Но тогда как это ужасно!
— Успокойся. Не слушай меня. Я хотел сказать, что ревную тебя к темному, бессознательному, к тому, о чем немыслимы объяснения, о чем нельзя догадаться. Я ревную тебя к предметам твоего туалета, к каплям пота на твоей коже, к носящимся в воздухе заразным болезням, которые могут пристать к тебе и отравить твою кровь. И как к такому заражению я ревную тебя к Комаровскому, который отымет тебя когда-нибудь, как когда-нибудь нас разлучит моя или твоя смерть. Я знаю, тебе это должно казаться нагромождением неясностей. Я не могу сказать это стройнее и понятнее. Я без ума, без памяти, без конца люблю тебя.
13
Расскажи мне побольше о муже. «Мы в книге рока на одной строке», — как говорит Шекспир.
— Откуда это?
— Из «Ромео и Джульетты».
— Я много говорила тебе о нем в Мелюзееве, когда разыскивала его. И потом тут, в Юрятине, в наши первые встречи с тобою, когда с твоих слов узнала, что он хотел арестовать тебя в своем вагоне. Я по-моему рассказывала тебе, а может быть и нет, и мне только так кажется, что я его однажды видела издали, когда он садился в машину. Но можешь себе представить, как его охраняли? Я нашла, что он почти не изменился. То же красивое, честное, решительное лицо, самое честное изо всех лиц, виденных мною на свете. Ни тени рисовки, мужественный характер, полное отсутствие позы. Так всегда было и так осталось. И все же одну перемену я отметила, и она встревожила меня.
Точно что-то отвлеченное вошло в этот облик и обесцветило его. Живое человеческое лицо стало олицетворением, принципом, изображением идеи. У меня сердце сжалось при этом наблюдении.

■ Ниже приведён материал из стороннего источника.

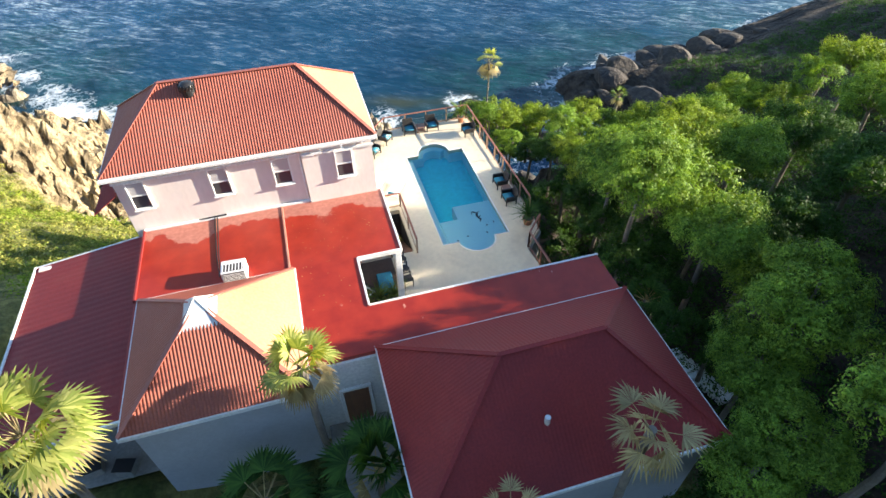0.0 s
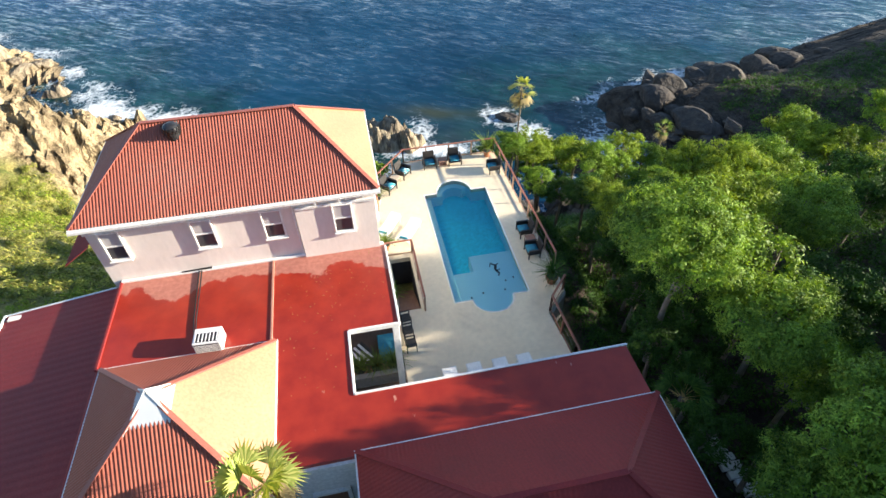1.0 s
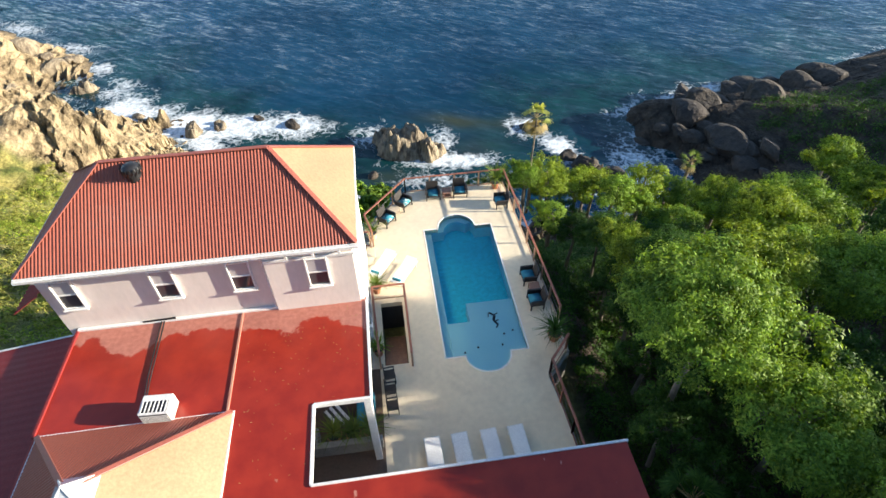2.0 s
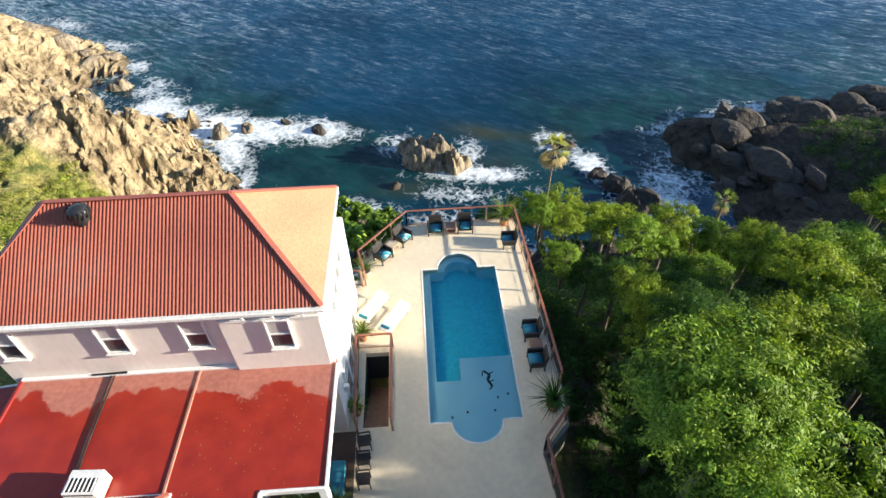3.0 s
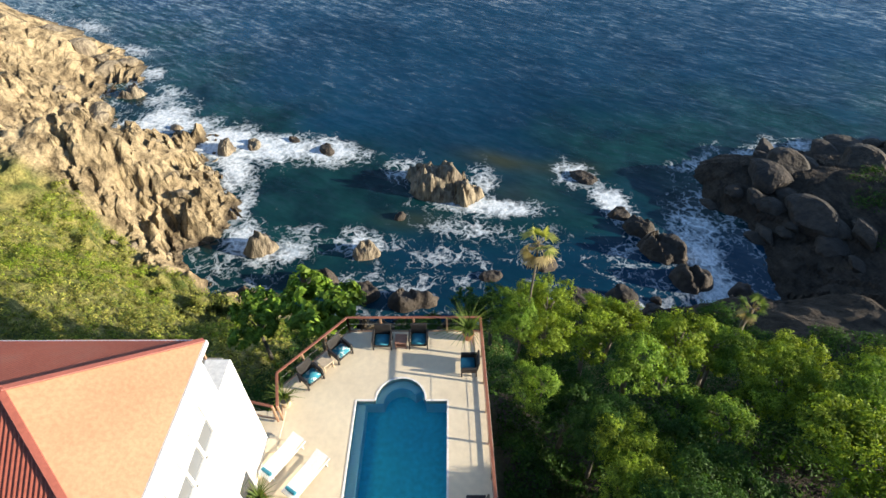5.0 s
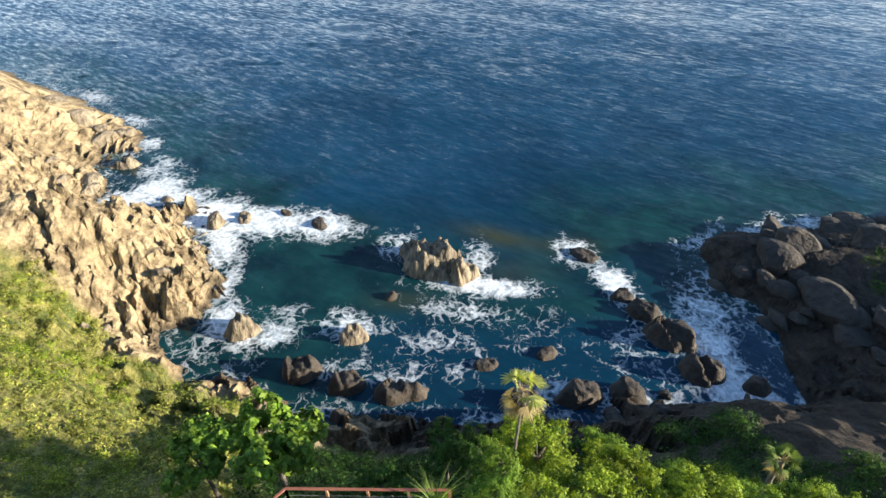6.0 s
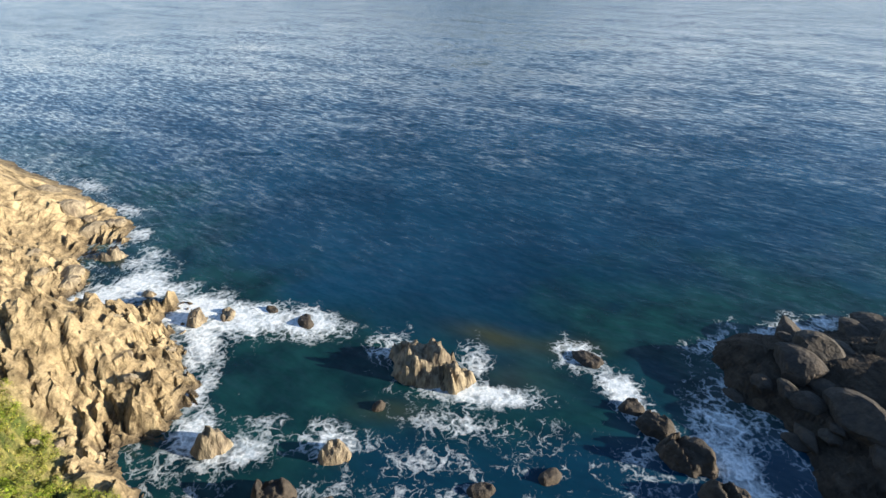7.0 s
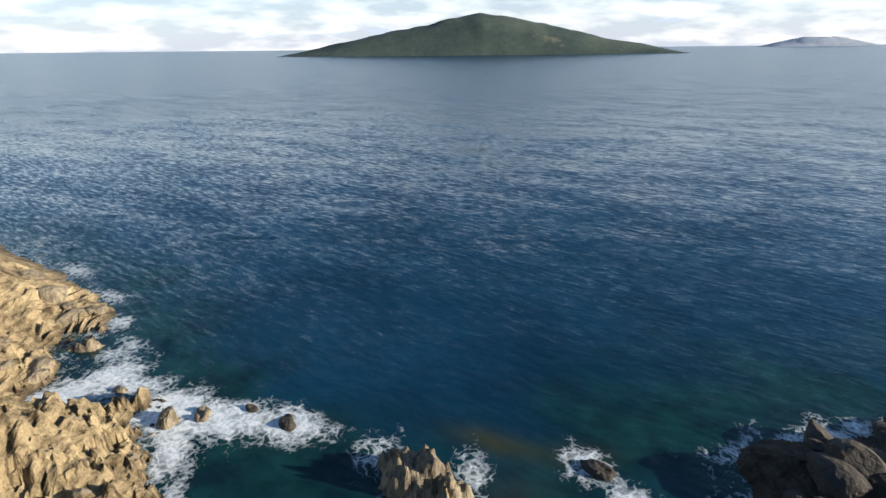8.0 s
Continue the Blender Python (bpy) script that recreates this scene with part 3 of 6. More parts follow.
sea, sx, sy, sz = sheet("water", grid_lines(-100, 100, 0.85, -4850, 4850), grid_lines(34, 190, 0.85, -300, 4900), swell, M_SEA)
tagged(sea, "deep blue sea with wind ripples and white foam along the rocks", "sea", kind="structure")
sd = -inland(sx, sy)
reef = fractal(sx * 0.09, sy * 0.09, 4, 51)
bay = np.exp(-((sx + 6) / 30) ** 2 - ((sy - 68) / 13) ** 2)
# cliff shade on the bay, put into the water colour by cutting the shallows
bay_shade = soft(sx, -16, 2) * (1 - soft(sy, 52, 60))
attribute(sea, "shallow", np.clip(1 - soft(sd + (reef - 0.5) * 30, 6, 36) + 0.75 * bay, 0, 1) * (1 - 0.85 * bay_shade))
surf = 1 - soft(sd + (fractal(sx * 0.2, sy * 0.2, 4, 61) - 0.5) * 9, 0.5, 6.5)


def spill(x, y, rx, ry, turn=0.0, k=1.0):
    """A patch of broken water round a place."""
    c, s = math.cos(radians(turn)), math.sin(radians(turn))
    u, v = (sx - x) * c + (sy - y) * s, -(sx - x) * s + (sy - y) * c
    return k * np.exp(-(u / rx) ** 2 - (v / ry) ** 2)


foam = 0.36 * surf
for row in ((-56, 85, 5, 4.5, 30, 1.05), (-52, 90, 4.5, 6, -40, 0.95), (-46, 88, 5, 3, 10, 0.8), (-55, 99, 3, 4, 0, 0.75), (-37, 82, 5, 5, 40, 1.1), (-33.5, 75, 2.6, 6, 28, 1.0), (-28, 80, 7, 4, -8, 0.98), (-18, 79, 6, 3.6, -14, 0.86), (-12.5, 77.5, 3, 2.5, -14, 0.6),
            (-29, 63, 1.8, 6, 0, 0.8), (-27, 56, 2.5, 4, 0, 0.82), (-20, 53, 4, 2.6, 20, 0.82), (-4, 73, 3, 4, 0, 0.6), (9, 70, 2.5, 4, 0, 0.6), (9, 63.5, 7, 1.9, -14, 0.95), (4, 64, 4, 1.5, 0, 0.6), (16, 62, 4, 1.5, 0, 0.5),
            (-9, 55, 5, 2.6, 0, 0.68), (-18, 58, 3.5, 1.6, 0, 0.4), (24.5, 71, 3, 4.5, 35, 0.66), (28.8, 63.5, 2.0, 4.5, 25, 1.0), (31, 58, 2.5, 5, 25, 0.6), (38.5, 52, 2.6, 7, 6, 0.8), (39, 44, 4.5, 4, 0, 0.82), (40, 58, 3.5, 6, 10, 0.66),
            (46, 73.5, 5, 2, 8, 0.62), (56, 77, 7, 2, 8, 0.66), (68, 79.5, 8, 2, 4, 0.6), (19, 44, 6, 1.8, -6, 0.6), (28, 41.5, 6, 2.2, 0, 0.7), (5, 47, 5, 2, 0, 0.45), (-2, 46, 4, 1.6, 0, 0.58), (-9, 47.5, 4, 1.8, 10, 0.55), (7, 58, 8, 3, -10, 0.48), (3, 52, 6, 2.4, -8, 0.48),
            (1, 58.5, 8, 2.5, -10, 0.3), (-70, 122, 5, 2.5, -38, 0.7), (-89, 138, 9, 2.5, -34, 0.62), (-62, 109, 3, 3, 0, 0.7), (12, 50, 12, 5, 8, 0.31), (-4, 50, 9, 4, -6, 0.28), (20, 54, 7, 6, 0, 0.28), (30, 50, 6, 8, 0, 0.36)):
    foam = np.maximum(foam, spill(row[0], row[1], row[2] * 1.35, row[3] * 1.35, row[4], row[5]))
attribute(sea, "foam", foam)
attribute(sea, "reef", np.clip(spill(12.5, 75.5, 7, 2.2, -22, 0.9) + spill(24, 73, 4, 2.5, 0, 0.8) + spill(14, 66, 6, 4, 0, 0.35) + spill(-2, 60, 5, 2, 0, 0.5) + spill(-18, 78, 6, 3, 0, 0.6), 0, 1) * (0.5 + reef))
attribute(sea, "unresolved", 0.08 + 0.14 * step(np.hypot(sx, sy), 110, 620))


# ---- islands on the horizon ----
def island(name, label, x, y, half, depth, high, material, seed, power=1.15):
    n, m = 90, 24
    u, v = np.meshgrid(np.linspace(-1, 1, n), np.linspace(-1, 1, m))
    skew = u - 0.0
    prof = np.clip(1 - np.abs(skew) ** power, 0, 1) * np.clip(1 - v ** 2, 0, 1)
    prof = prof * (0.78 + 0.5 * (fractal(u * 3.1 + seed, v * 1.5, 5, seed) - 0.25)) + 0.03 * (fractal(u * 20, v * 6, 3, seed + 3) - 0.5)
    z = SEA - 3 + high * np.maximum(prof, -0.02)
    idx = np.arange(n * m).reshape(m, n)
    faces = np.stack([idx[:-1, :-1], idx[:-1, 1:], idx[1:, 1:], idx[1:, :-1]], -1).reshape(-1, 4)
    ob = mesh_part(name, np.stack([(x + u * half).ravel(), (y + v * depth).ravel(), z.ravel()], -1), faces, material, smooth=True)
    return tagged(ob, label, "island", kind="structure")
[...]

Я поняла, что это следствие тех сил, в руки которых он себя отдал, сил возвышенных, но мертвящих и безжалостных, которые и его когда-нибудь не пощадят. Мне показалось, что он отмеченный, и что это перст обречения. Но может быть, я путаюсь. Может быть, в меня запали твои выражения, когда ты мне описывал вашу встречу. Помимо общности наших чувств я ведь так много от тебя перенимаю!
— Нет, расскажи мне о вашей жизни до революции.
— Я рано в детстве стала мечтать о чистоте. Он был её осуществлением. Ведь мы с одного двора почти. Я, он, Галиуллин. Я была его детским увлечением. Он обмирал, холодел при виде меня. Наверное, нехорошо, что я это говорю и знаю. Но было бы еще хуже, если бы я прикидывалась незнающей. Я была его детской пассией, той порабощающей страстью, которую скрывают, которую детская гордость не позволяет обнаружить, и которая без слов написана на лице и видна каждому. Мы дружили.
Мы с ним люди настолько же разные, насколько я одинаковая с тобою. Я тогда же сердцем выбрала его. Я решила соединить жизнь с этим чудесным мальчиком, чуть только мы оба выйдем в люди, и мысленно тогда же помолвилась с ним.
И подумай, каких он способностей! Необычайных! Сын простого стрелочника или железнодорожного сторожа, он одною своей одаренностью и упорством труда достиг, — я чуть не сказала уровня, а должна была бы сказать — вершин современного университетского знания по двум специальностям, математической и гуманитарной. Это ведь не шутка!